**** Provided material ****
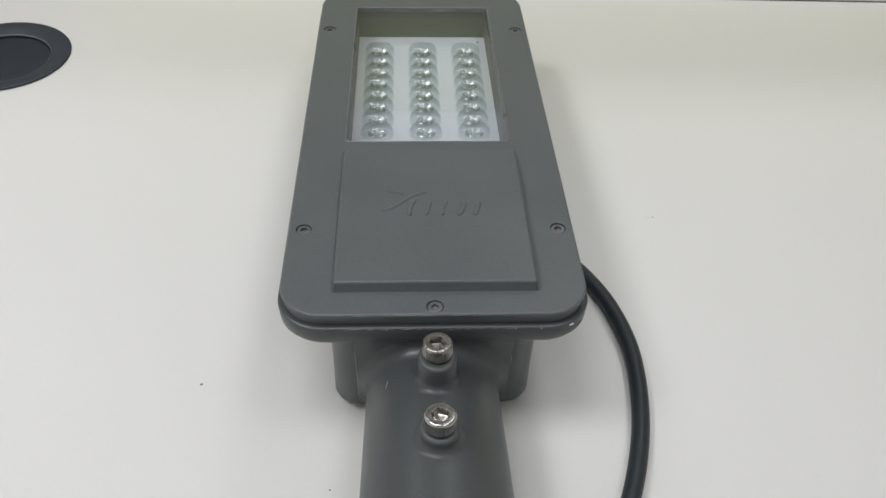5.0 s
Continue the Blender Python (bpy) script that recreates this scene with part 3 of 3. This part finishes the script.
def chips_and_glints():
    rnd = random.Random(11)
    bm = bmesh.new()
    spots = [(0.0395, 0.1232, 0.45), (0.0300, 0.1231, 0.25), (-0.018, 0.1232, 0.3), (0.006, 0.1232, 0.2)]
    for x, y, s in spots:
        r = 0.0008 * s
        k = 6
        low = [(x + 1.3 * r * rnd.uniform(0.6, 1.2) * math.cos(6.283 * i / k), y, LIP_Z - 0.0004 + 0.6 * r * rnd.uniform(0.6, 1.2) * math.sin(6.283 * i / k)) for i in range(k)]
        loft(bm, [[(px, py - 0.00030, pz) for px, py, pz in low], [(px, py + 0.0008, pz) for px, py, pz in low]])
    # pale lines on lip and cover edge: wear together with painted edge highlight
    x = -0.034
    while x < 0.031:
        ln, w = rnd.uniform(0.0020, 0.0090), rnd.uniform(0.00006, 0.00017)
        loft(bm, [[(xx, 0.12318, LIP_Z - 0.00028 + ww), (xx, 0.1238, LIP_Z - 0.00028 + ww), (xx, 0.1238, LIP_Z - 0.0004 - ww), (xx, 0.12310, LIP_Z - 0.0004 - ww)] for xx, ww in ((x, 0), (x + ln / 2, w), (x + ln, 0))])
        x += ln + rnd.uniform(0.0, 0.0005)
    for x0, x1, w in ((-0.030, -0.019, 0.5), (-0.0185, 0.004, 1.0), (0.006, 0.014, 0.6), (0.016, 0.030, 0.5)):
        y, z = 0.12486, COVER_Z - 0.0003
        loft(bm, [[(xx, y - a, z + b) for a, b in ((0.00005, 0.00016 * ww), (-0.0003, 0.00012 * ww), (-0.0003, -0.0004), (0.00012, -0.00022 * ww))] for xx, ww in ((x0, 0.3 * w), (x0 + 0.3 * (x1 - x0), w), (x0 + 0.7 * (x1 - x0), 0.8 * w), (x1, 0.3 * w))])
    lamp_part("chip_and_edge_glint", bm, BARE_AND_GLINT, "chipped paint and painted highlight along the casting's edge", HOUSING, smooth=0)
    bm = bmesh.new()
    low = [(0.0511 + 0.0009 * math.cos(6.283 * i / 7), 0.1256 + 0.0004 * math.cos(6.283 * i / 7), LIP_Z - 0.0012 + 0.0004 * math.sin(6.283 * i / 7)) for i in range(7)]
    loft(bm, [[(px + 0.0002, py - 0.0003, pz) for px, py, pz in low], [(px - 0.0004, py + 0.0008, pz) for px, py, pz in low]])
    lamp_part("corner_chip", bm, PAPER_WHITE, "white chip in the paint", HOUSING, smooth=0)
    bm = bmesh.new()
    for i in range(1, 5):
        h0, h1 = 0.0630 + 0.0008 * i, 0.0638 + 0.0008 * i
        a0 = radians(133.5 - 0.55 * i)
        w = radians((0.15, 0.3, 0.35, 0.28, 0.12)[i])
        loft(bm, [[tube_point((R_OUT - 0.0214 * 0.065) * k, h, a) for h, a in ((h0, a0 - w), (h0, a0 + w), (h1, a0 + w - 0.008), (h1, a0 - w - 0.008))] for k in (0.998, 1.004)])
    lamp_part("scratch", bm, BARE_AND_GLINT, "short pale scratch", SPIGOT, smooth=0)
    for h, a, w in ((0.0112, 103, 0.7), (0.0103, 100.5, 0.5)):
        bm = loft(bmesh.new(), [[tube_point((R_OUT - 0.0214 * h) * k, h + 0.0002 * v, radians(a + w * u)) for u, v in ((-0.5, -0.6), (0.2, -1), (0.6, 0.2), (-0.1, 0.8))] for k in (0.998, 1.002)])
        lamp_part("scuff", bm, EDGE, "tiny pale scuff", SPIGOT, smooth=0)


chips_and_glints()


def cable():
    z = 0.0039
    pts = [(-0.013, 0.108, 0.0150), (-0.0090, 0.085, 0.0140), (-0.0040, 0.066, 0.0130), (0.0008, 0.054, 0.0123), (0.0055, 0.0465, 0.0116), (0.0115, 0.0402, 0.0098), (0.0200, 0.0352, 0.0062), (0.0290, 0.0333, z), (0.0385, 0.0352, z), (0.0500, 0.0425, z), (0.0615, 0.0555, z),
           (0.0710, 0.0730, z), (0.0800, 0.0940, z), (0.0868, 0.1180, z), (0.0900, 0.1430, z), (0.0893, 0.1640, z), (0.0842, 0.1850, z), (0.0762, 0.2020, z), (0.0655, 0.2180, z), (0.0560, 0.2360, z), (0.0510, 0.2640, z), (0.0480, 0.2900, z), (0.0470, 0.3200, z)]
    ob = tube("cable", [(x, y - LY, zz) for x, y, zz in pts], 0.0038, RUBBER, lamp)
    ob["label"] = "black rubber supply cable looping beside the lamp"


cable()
****
Task prompt: Retype everything in the material word for word, minus pictures.

Task response:
5.0 s
Continue the Blender Python (bpy) script that recreates this scene with part 3 of 3. This part finishes the script.
def chips_and_glints():
    rnd = random.Random(11)
    bm = bmesh.new()
    spots = [(0.0395, 0.1232, 0.45), (0.0300, 0.1231, 0.25), (-0.018, 0.1232, 0.3), (0.006, 0.1232, 0.2)]
    for x, y, s in spots:
        r = 0.0008 * s
        k = 6
        low = [(x + 1.3 * r * rnd.uniform(0.6, 1.2) * math.cos(6.283 * i / k), y, LIP_Z - 0.0004 + 0.6 * r * rnd.uniform(0.6, 1.2) * math.sin(6.283 * i / k)) for i in range(k)]
        loft(bm, [[(px, py - 0.00030, pz) for px, py, pz in low], [(px, py + 0.0008, pz) for px, py, pz in low]])
    # pale lines on lip and cover edge: wear together with painted edge highlight
    x = -0.034
    while x < 0.031:
        ln, w = rnd.uniform(0.0020, 0.0090), rnd.uniform(0.00006, 0.00017)
        loft(bm, [[(xx, 0.12318, LIP_Z - 0.00028 + ww), (xx, 0.1238, LIP_Z - 0.00028 + ww), (xx, 0.1238, LIP_Z - 0.0004 - ww), (xx, 0.12310, LIP_Z - 0.0004 - ww)] for xx, ww in ((x, 0), (x + ln / 2, w), (x + ln, 0))])
        x += ln + rnd.uniform(0.0, 0.0005)
    for x0, x1, w in ((-0.030, -0.019, 0.5), (-0.0185, 0.004, 1.0), (0.006, 0.014, 0.6), (0.016, 0.030, 0.5)):
        y, z = 0.12486, COVER_Z - 0.0003
        loft(bm, [[(xx, y - a, z + b) for a, b in ((0.00005, 0.00016 * ww), (-0.0003, 0.00012 * ww), (-0.0003, -0.0004), (0.00012, -0.00022 * ww))] for xx, ww in ((x0, 0.3 * w), (x0 + 0.3 * (x1 - x0), w), (x0 + 0.7 * (x1 - x0), 0.8 * w), (x1, 0.3 * w))])
    lamp_part("chip_and_edge_glint", bm, BARE_AND_GLINT, "chipped paint and painted highlight along the casting's edge", HOUSING, smooth=0)
    bm = bmesh.new()
    low = [(0.0511 + 0.0009 * math.cos(6.283 * i / 7), 0.1256 + 0.0004 * math.cos(6.283 * i / 7), LIP_Z - 0.0012 + 0.0004 * math.sin(6.283 * i / 7)) for i in range(7)]
    loft(bm, [[(px + 0.0002, py - 0.0003, pz) for px, py, pz in low], [(px - 0.0004, py + 0.0008, pz) for px, py, pz in low]])
    lamp_part("corner_chip", bm, PAPER_WHITE, "white chip in the paint", HOUSING, smooth=0)
    bm = bmesh.new()
    for i in range(1, 5):
        h0, h1 = 0.0630 + 0.0008 * i, 0.0638 + 0.0008 * i
        a0 = radians(133.5 - 0.55 * i)
        w = radians((0.15, 0.3, 0.35, 0.28, 0.12)[i])
        loft(bm, [[tube_point((R_OUT - 0.0214 * 0.065) * k, h, a) for h, a in ((h0, a0 - w), (h0, a0 + w), (h1, a0 + w - 0.008), (h1, a0 - w - 0.008))] for k in (0.998, 1.004)])
    lamp_part("scratch", bm, BARE_AND_GLINT, "short pale scratch", SPIGOT, smooth=0)
    for h, a, w in ((0.0112, 103, 0.7), (0.0103, 100.5, 0.5)):
        bm = loft(bmesh.new(), [[tube_point((R_OUT - 0.0214 * h) * k, h + 0.0002 * v, radians(a + w * u)) for u, v in ((-0.5, -0.6), (0.2, -1), (0.6, 0.2), (-0.1, 0.8))] for k in (0.998, 1.002)])
        lamp_part("scuff", bm, EDGE, "tiny pale scuff", SPIGOT, smooth=0)


chips_and_glints()


def cable():
    z = 0.0039
    pts = [(-0.013, 0.108, 0.0150), (-0.0090, 0.085, 0.0140), (-0.0040, 0.066, 0.0130), (0.0008, 0.054, 0.0123), (0.0055, 0.0465, 0.0116), (0.0115, 0.0402, 0.0098), (0.0200, 0.0352, 0.0062), (0.0290, 0.0333, z), (0.0385, 0.0352, z), (0.0500, 0.0425, z), (0.0615, 0.0555, z),
           (0.0710, 0.0730, z), (0.0800, 0.0940, z), (0.0868, 0.1180, z), (0.0900, 0.1430, z), (0.0893, 0.1640, z), (0.0842, 0.1850, z), (0.0762, 0.2020, z), (0.0655, 0.2180, z), (0.0560, 0.2360, z), (0.0510, 0.2640, z), (0.0480, 0.2900, z), (0.0470, 0.3200, z)]
    ob = tube("cable", [(x, y - LY, zz) for x, y, zz in pts], 0.0038, RUBBER, lamp)
    ob["label"] = "black rubber supply cable looping beside the lamp"


cable()